Training metrics in wandb

First results

experiment	val loss	val accuracy
baseline	0.1445	6.50%
train with n-1 samples	0.1398	7.20%
add geometric augmentations	0.1107	TODO
add color swap	0.099	16.80%
preserve original color when using color swap	-	-
train with n-2 samples	-	-

Test-time fine-tuning has clearly improved the validation loss and accuracy of the baseline model.
One surprising finding is that using geometric and color augmentations is helpful. I would have said that training with the exact same data would have been better. F.e. preserving the original color when using color swap did not brought improvements.
Training with n-2 samples did not improve over training with n-1 samples. This matched my intuition because we are not increasing the number of tasks, we are just removing input information.
Best trainings are taking in the order of 20h in my PC, which is better than Kaggle hardware. This should be at least 4 times faster to be able to use it at submission. Maybe I can try to increase the learning rate to see if the training is faster.

Trying to speedup fine-tuning

I have tried lowering the batch size and increasing the learning rate to see if I could fine-tune in less steps. I haven't been succesfull, but it seems that lowering the batch size worsens the validation loss.

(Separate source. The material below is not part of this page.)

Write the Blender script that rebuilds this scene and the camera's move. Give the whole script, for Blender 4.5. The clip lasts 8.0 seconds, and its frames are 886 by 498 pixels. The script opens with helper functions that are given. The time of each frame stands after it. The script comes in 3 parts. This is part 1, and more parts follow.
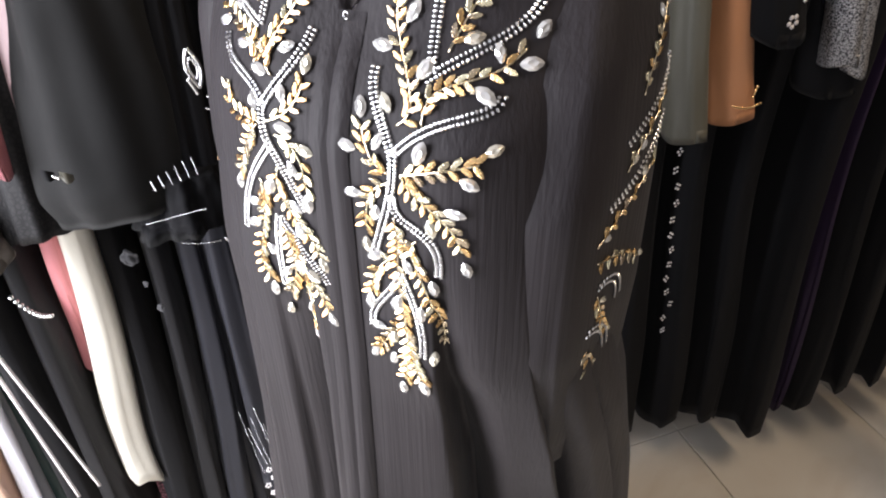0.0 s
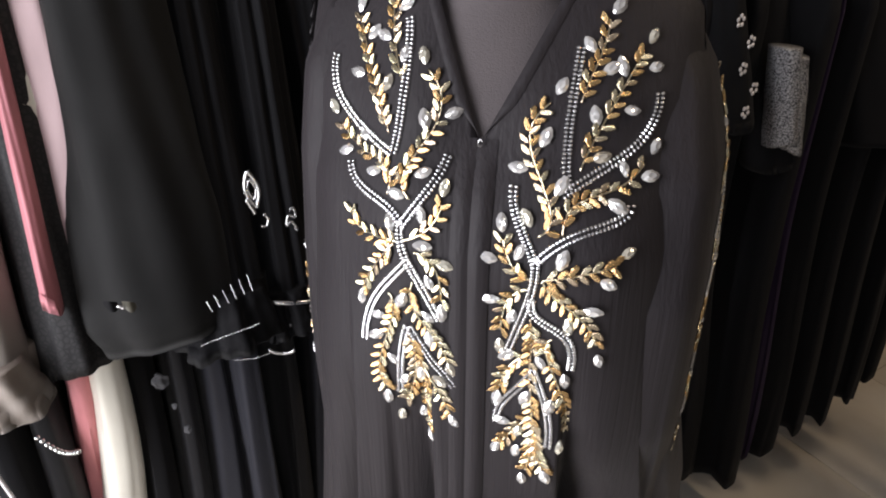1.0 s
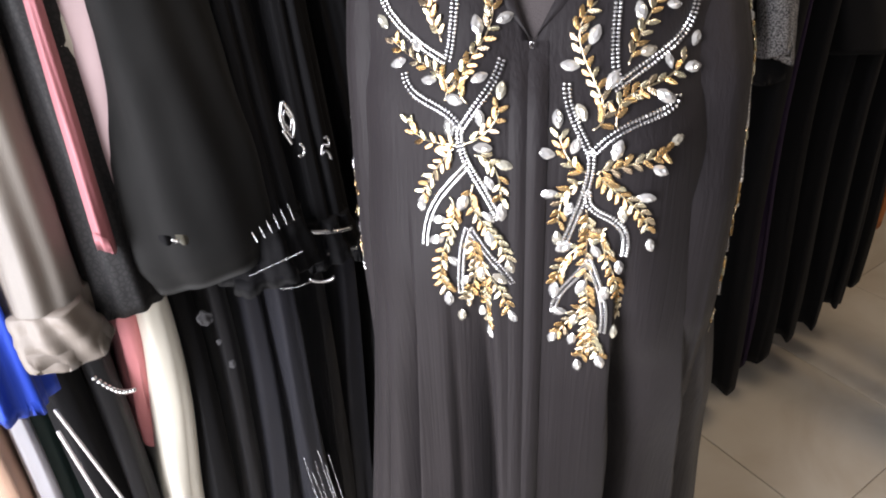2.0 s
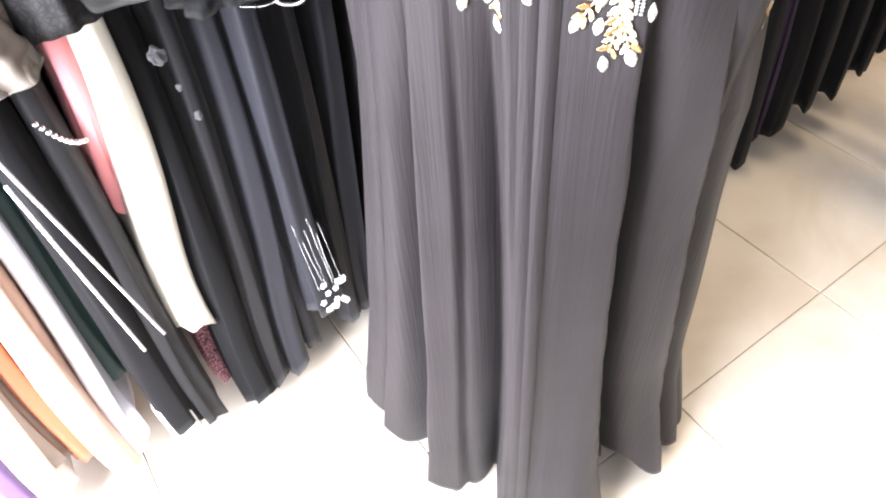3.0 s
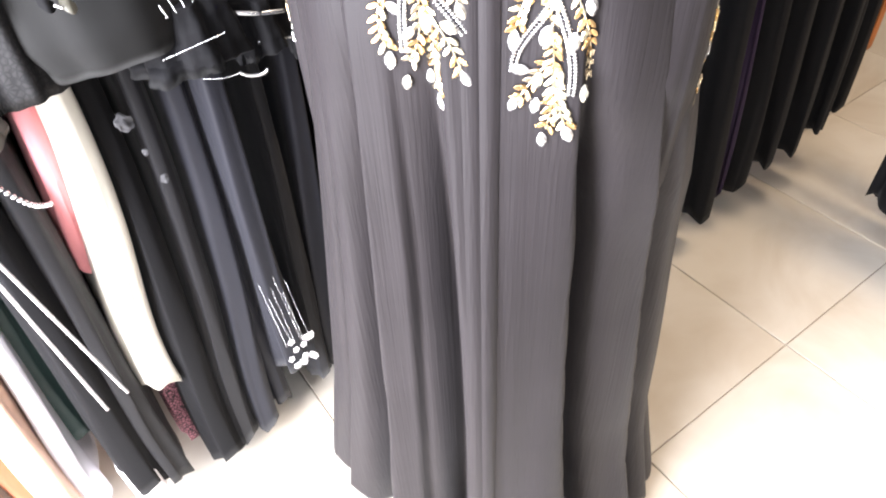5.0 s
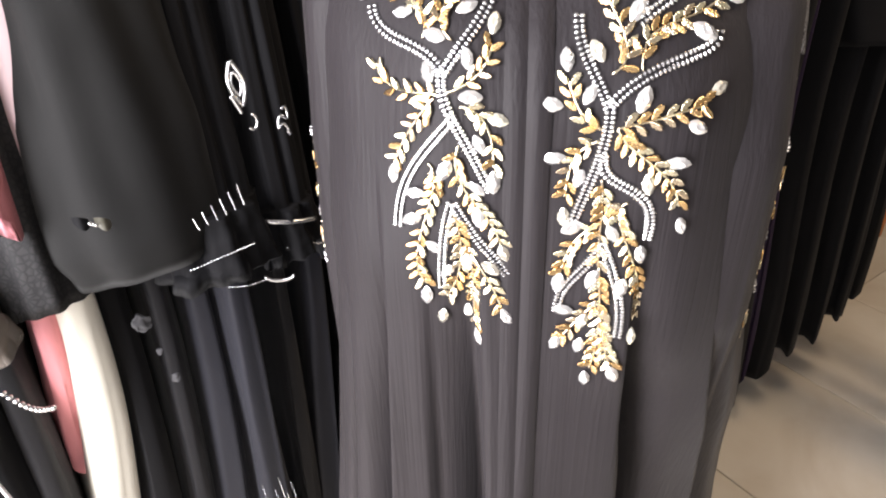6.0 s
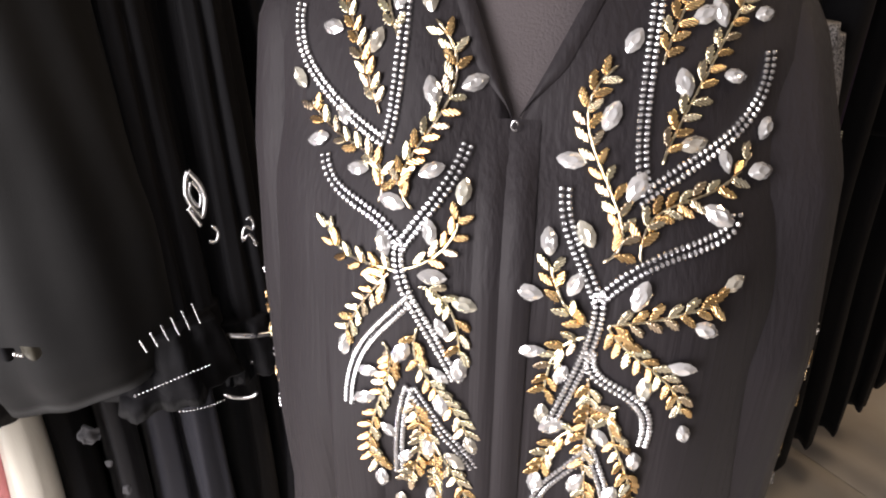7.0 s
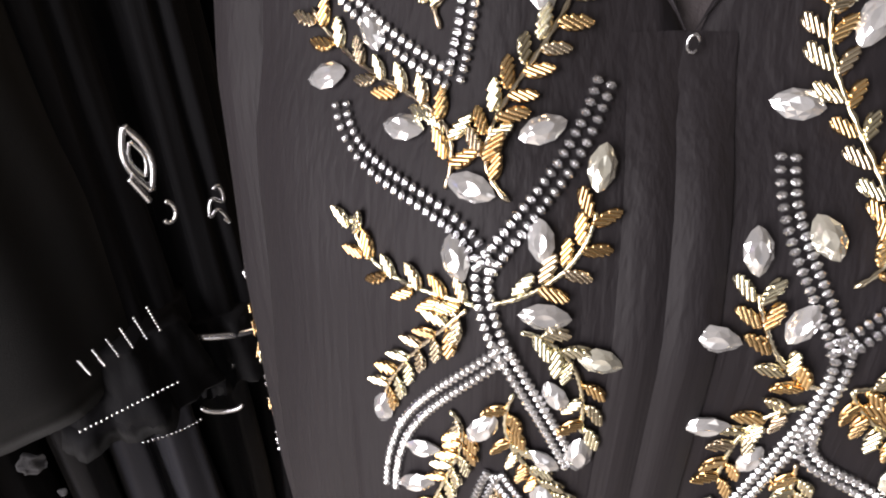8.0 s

Test time fine-tuning on Kaggle

Model	parameters (M)	max context length (k)	seq_len	10 steps time (min)	1000 steps time (hours)
Phi-3 (3.8B)	3800	128	1024	16	26.7
Phi-3 int4 (3.8B)	3800	128	4096	34	56.7

I had to quantize Phi-3 to int4 to be able to fine-tune with a context length of 4096. However the hardware is slow and it would require 56 hours to fine-tune for 1k steps. Thus I cannot do test time fine-tuning with Phi-3 on Kaggle, I should find another model.

Conclusion

By using test time fine-tuning I have been able to improve eval accuracy from 6.5% to 16.8%. However I have found that I cannot do test time fine-tuning on Kaggle with Phi-3, it would take 56 hours and I only have 12.

Next steps

Find another smaller model that can do test time fine-tuning on Kaggle.

TODO

Can I think of additional augmentations? So far I cannot think of other general augmentations such as geometric transforms or color swap.
Can I speedup training?
Can I do test-time fine-tuning on Kaggle with Phi-3? I have doubts about memory requirements. Create a notebook to validate the idea.